Resistances in series-parallel

Sets of resistors, all having identical ohmic values, can be connected together in parallel sets of series networks, or in series sets of parallel networks. By doing this, the total power handling capacity of the resistance can be greatly increased over that of a single resistor.

Sometimes, the total resistance of a series-parallel network is the same as the value of any one of the resistors. This is always true if the components are identical, and are in a network called an n-by-n matrix. That means, when n is a whole number, there are n parallel sets of n resistors in series (A of Fig. 1), or else there are n series sets of n resistors in parallel (B of Fig. 1). Either arrangement will give exactly the same results in practice.

Fig. 1: Series-parallel combinations. At A, sets of series resistors are connected in parallel. At B, sets of parallel resistors are in series.

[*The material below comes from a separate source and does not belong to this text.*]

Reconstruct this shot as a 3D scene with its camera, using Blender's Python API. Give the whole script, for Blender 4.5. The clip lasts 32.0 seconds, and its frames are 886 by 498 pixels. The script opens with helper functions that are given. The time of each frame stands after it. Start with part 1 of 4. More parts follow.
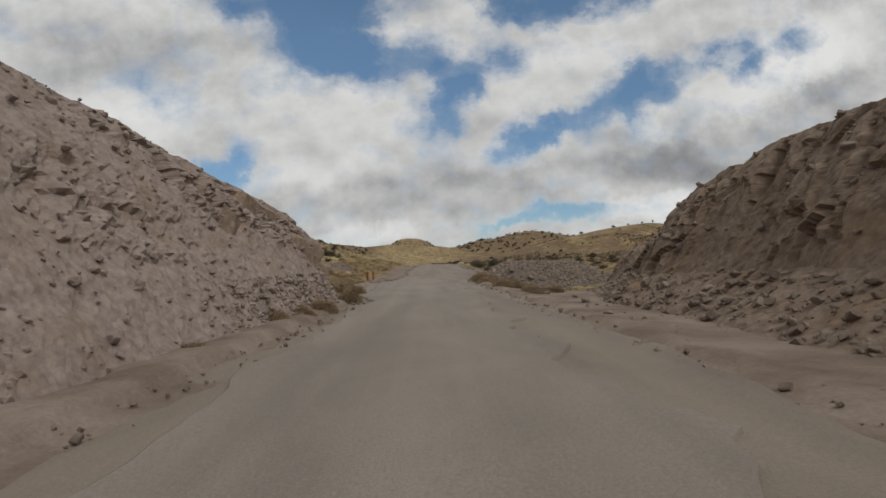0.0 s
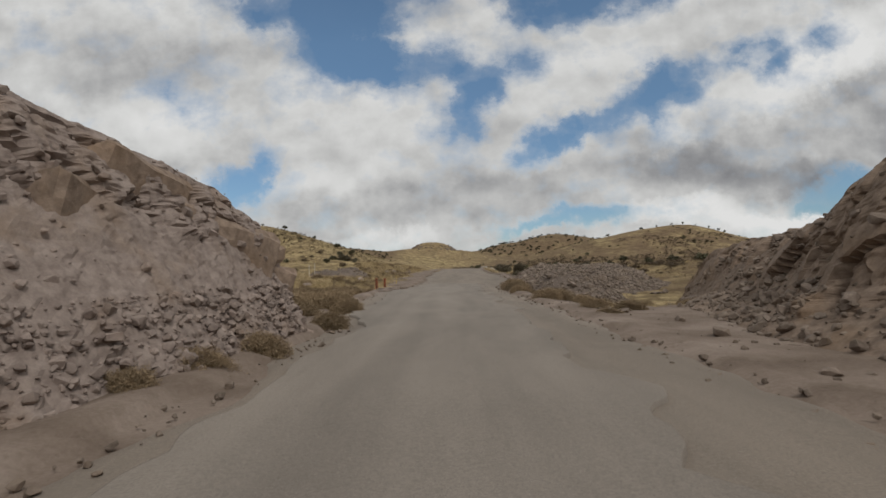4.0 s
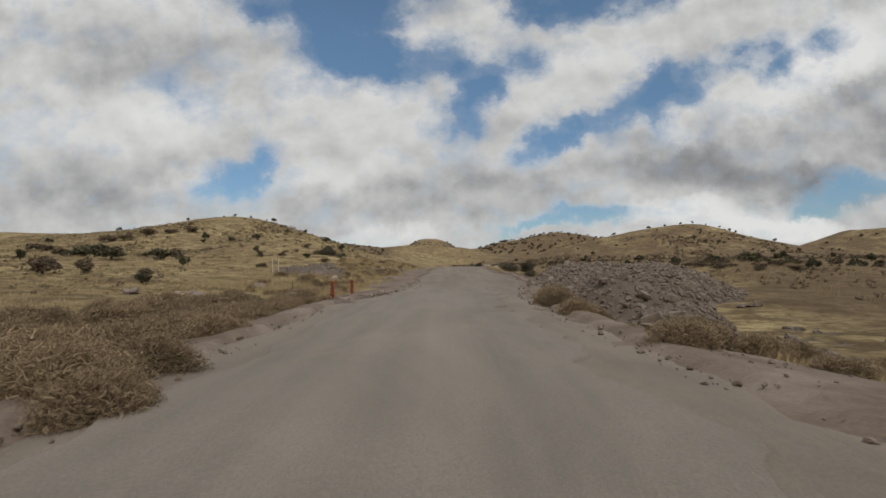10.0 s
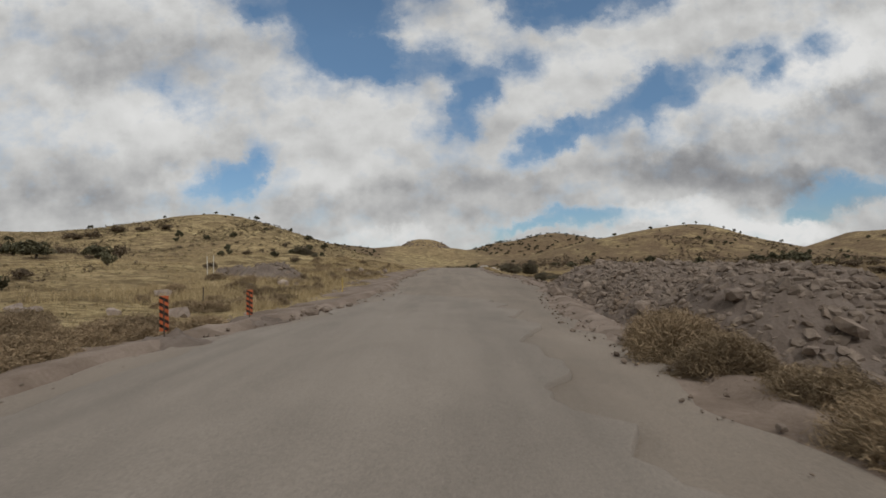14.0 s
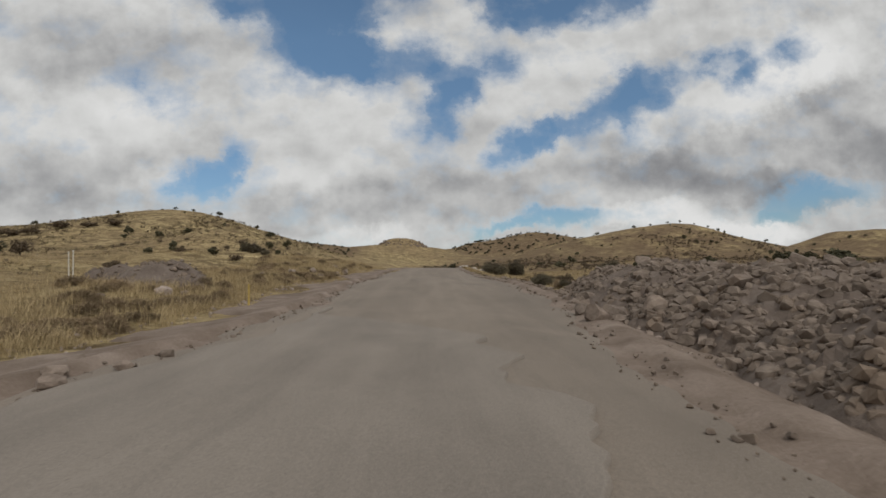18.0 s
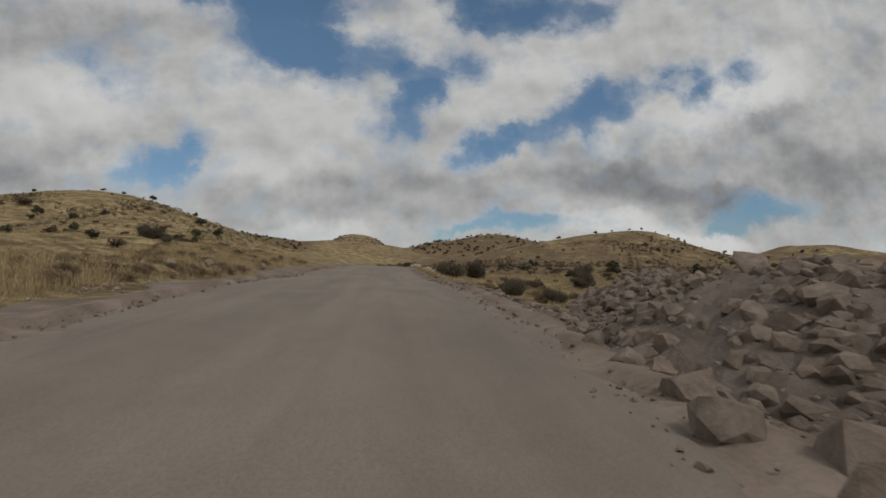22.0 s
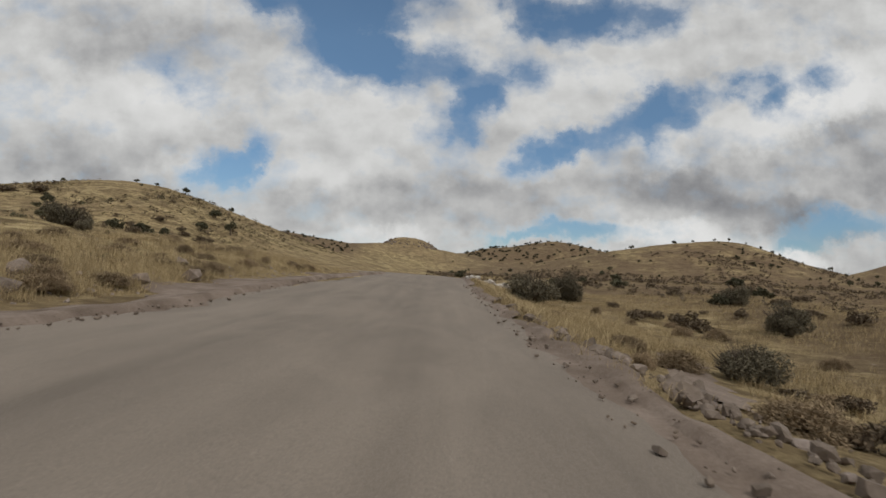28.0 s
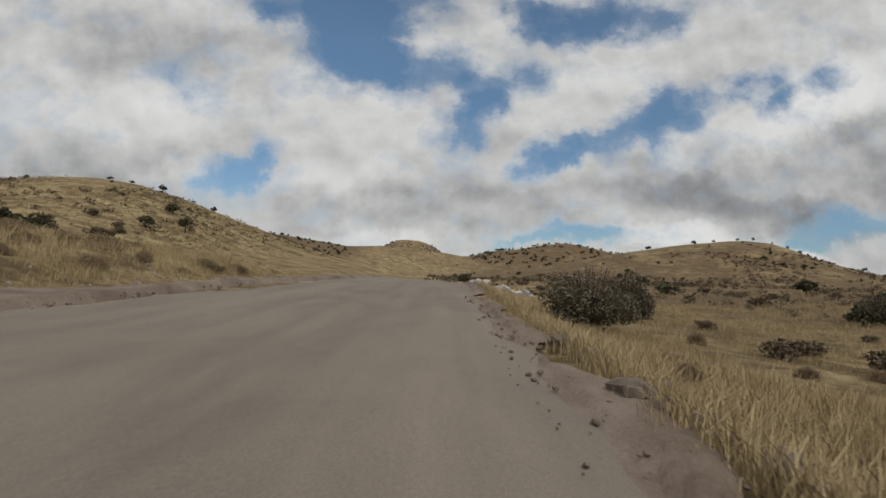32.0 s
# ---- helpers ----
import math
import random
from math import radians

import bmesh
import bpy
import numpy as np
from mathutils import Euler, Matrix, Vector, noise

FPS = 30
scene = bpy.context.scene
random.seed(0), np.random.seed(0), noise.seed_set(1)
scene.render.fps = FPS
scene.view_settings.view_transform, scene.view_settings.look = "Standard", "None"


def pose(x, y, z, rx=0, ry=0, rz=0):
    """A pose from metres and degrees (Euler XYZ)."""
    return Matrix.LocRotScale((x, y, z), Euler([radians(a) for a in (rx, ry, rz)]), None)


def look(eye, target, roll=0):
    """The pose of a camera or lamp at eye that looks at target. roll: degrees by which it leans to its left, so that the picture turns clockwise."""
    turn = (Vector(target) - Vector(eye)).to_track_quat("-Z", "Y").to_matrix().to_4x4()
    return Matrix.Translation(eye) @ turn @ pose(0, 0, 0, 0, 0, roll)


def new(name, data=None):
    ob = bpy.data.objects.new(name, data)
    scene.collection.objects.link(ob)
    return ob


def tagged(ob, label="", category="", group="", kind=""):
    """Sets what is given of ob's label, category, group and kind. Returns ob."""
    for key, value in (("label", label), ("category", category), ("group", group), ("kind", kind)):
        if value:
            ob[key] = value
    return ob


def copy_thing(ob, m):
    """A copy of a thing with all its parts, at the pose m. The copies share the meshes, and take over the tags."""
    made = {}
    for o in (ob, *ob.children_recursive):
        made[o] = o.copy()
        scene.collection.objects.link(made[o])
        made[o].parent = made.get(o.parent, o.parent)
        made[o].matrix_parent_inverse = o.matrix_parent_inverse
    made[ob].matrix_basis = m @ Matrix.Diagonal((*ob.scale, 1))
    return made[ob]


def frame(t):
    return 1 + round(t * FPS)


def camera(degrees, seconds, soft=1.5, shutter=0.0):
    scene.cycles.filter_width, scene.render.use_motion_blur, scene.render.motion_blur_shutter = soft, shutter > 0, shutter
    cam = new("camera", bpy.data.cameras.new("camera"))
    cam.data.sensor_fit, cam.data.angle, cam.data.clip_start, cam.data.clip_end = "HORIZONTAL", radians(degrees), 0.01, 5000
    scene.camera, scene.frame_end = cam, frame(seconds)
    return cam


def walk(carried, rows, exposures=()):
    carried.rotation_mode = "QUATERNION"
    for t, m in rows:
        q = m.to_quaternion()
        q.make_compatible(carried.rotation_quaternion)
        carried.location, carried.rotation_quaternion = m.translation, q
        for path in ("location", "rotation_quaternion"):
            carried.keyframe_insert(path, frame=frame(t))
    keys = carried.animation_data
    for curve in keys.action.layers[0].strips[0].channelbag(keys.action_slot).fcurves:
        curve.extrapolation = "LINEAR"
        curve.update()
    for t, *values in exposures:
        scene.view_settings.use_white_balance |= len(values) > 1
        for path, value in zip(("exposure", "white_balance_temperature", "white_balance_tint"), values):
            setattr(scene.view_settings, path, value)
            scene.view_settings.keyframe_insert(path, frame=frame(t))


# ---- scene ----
cam = camera(78.0, 32.0, 1.6, 0.25)
# seconds, place, yaw to the left, pitch up, lean to the left
PATH = [
    (0, -0.349, -37.575, -0.067, -1.55, 1.41, -1.66),
    (0.5, -0.301, -36.407, -0.067, -1.14, 1.52, -1.95),
    (1, -0.253, -35.254, -0.077, -0.80, 1.43, -3.13),
    (1.5, -0.261, -34.059, -0.066, -0.55, 1.73, -0.87),
    (2, -0.232, -32.908, -0.056, -0.47, 2.18, -2.29),
    (2.5, -0.225, -31.762, -0.059, -0.13, 2.20, -2.32),
    (3, -0.262, -30.594, -0.055, 0.33, 2.10, -0.05),
    (3.5, -0.270, -29.479, -0.065, 0.59, 2.02, -2.06),
    (5.5, -0.359, -24.962, 0.017, 1.18, 1.69, -1.26),
    (6, -0.356, -23.618, 0.027, 1.12, 1.70, -1.46),
    (6.5, -0.325, -22.144, 0.023, 1.12, 1.67, -1.22),
    (7, -0.302, -20.740, 0.006, 1.06, 1.63, -1.06),
    (7.5, -0.271, -19.274, 0.002, 1.11, 1.70, -1.03),
    (8, -0.299, -17.698, 0.023, 0.96, 1.73, -1.33),
    (8.5, -0.333, -16.147, 0.009, 0.94, 1.69, -0.59),
    (9, -0.353, -14.556, -0.014, 0.83, 1.75, -1.23),
    (9.5, -0.372, -12.917, -0.032, 0.71, 1.61, -1.36),
    (10, -0.349, -11.265, -0.046, 0.56, 1.66, -1.07),
    (10.5, -0.294, -9.562, -0.050, 0.39, 1.60, -1.64),
    (11, -0.241, -7.744, -0.060, 0.29, 1.49, -1.75),
    (11.5, -0.209, -5.822, -0.082, 0.22, 1.54, -1.55),
    (12, -0.150, -3.921, -0.114, 0.07, 1.50, -1.73),
    (12.5, -0.075, -2.008, -0.141, 0.12, 1.55, -1.55),
    (13, -0.000, -0.000, -0.159, 0.04, 1.56, -1.57),
    (13.5, 0.098, 2.242, -0.174, -0.01, 1.71, -1.90),
    (14, 0.221, 4.522, -0.195, 0.02, 1.81, -0.95),
    (14.5, 0.362, 6.677, -0.207, -0.08, 1.82, -1.28),
    (16.5, 0.658, 14.091, -0.114, -0.58, 1.88, -1.26),
    (17, 0.818, 15.820, -0.125, -1.03, 1.73, -0.95),
    (17.5, 0.983, 17.560, -0.152, -1.53, 1.78, -1.01),
    (18, 1.202, 19.351, -0.186, -2.17, 1.75, -0.86),
    (18.5, 1.496, 21.186, -0.215, -2.96, 1.73, -0.96),
    (19, 1.812, 22.976, -0.247, -4.29, 1.64, -1.35),
    (19.5, 2.135, 24.656, -0.264, -5.57, 1.80, -2.13),
    (20, 2.425, 26.325, -0.313, -6.44, 1.99, -0.40),
    (20.5, 2.732, 28.043, -0.355, -6.85, 1.74, -1.10),
    (21, 3.079, 29.938, -0.364, -7.08, 1.36, 0.71),
    (21.5, 3.350, 31.978, -0.362, -6.85, 1.43, 0.13),
    (22, 3.539, 34.125, -0.352, -6.39, 1.77, 1.30),
    (22.5, 3.752, 36.330, -0.328, -5.87, 1.93, 1.06),
    (23, 3.927, 38.599, -0.292, -5.27, 1.96, 0.08),
    (23.5, 3.995, 40.935, -0.227, -4.48, 1.99, 2.26),
    (24, 4.081, 43.288, -0.165, -3.91, 2.10, 0.34),
    (24.5, 4.012, 45.753, -0.110, -3.08, 2.21, 1.80),
    (25, 3.971, 48.303, -0.048, -2.34, 2.21, 1.58),
    (25.5, 4.070, 50.807, -0.007, -1.58, 2.37, 1.74),
    (27.5, 4.695, 61.014, 0.234, -0.83, 2.41, 3.07),
    (28, 4.887, 63.560, 0.275, -0.71, 2.20, 3.19),
    (28.5, 5.074, 66.064, 0.293, -0.66, 2.27, 2.41),
    (29, 5.233, 68.575, 0.291, -0.60, 2.46, 3.87),
    (29.5, 5.404, 71.109, 0.270, -0.54, 2.50, 2.48),
    (30, 5.514, 73.673, 0.228, -0.34, 2.33, 3.73),
    (30.5, 5.722, 76.124, 0.194, -0.47, 2.20, 2.03),
    (31, 5.869, 78.496, 0.162, -0.37, 2.21, 3.39),
    (31.5, 5.986, 80.823, 0.145, -0.21, 2.46, 2.74),
    (32, 6.098, 83.073, 0.120, -0.15, 2.61, 2.81),
]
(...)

Engineers and technicians sometimes use this to their advantage to get resistors with large power-handling capacity. Each resistor should have the same rating, say 1 W. Then the combination of n by n resistors will have n² times that of a single resistor. A 3 × 3 series-parallel matrix of 2-W resistors can handle 3² × 2 = 9 × 2 = 18 W, for example.
A 10×10 array of 1-W resistors can take 100 W. Another way to look at this is to see that the total power-handling capacity is multiplied by the total number of individual resistors in the matrix. But this is only true if all the resistors have the same ohmic values, and the same power-dissipation ratings.
It is unwise to build series-parallel arrays from resistors with different ohmic values or power ratings. If the resistors have values and/or ratings that are even a little nonuniform, one of them might be subjected to more current than it can withstand, and it will burn out. Then the current distribution in the network can change so a second component fails, and then a third. It’s hard to predict the current and power distribution in an array when its resistor values are all different. So it’s hard to know whether
any of the components in such a matrix are going to burn out.
If you need a resistance with a certain power-handling capacity, you must be sure the network can handle at least that much power. If a 50-W rating is required, and a certain combination will handle 75 W, that’s alright. But it isn’t good enough to build a circuit that will handle only 48 W. Some extra tolerance, say 10 percent over the minimum rating needed, is good, but it’s silly to make a 500-W network using far more resistors than necessary, unless that’s the only convenient combination given the parts available.
Nonsymmetrical series-parallel networks, made up from identical resistors, will increase the power-handling capability. But in these cases, the total resistance will not be the same as the value of the single resistors. The overall power-handling capacity will always be multiplied by the total number of resistors, whether the network is symmetrical or not, provided all the resistors are the same. In engineering work, cases sometimes do arise where nonsymmetrical networks fit the need just right.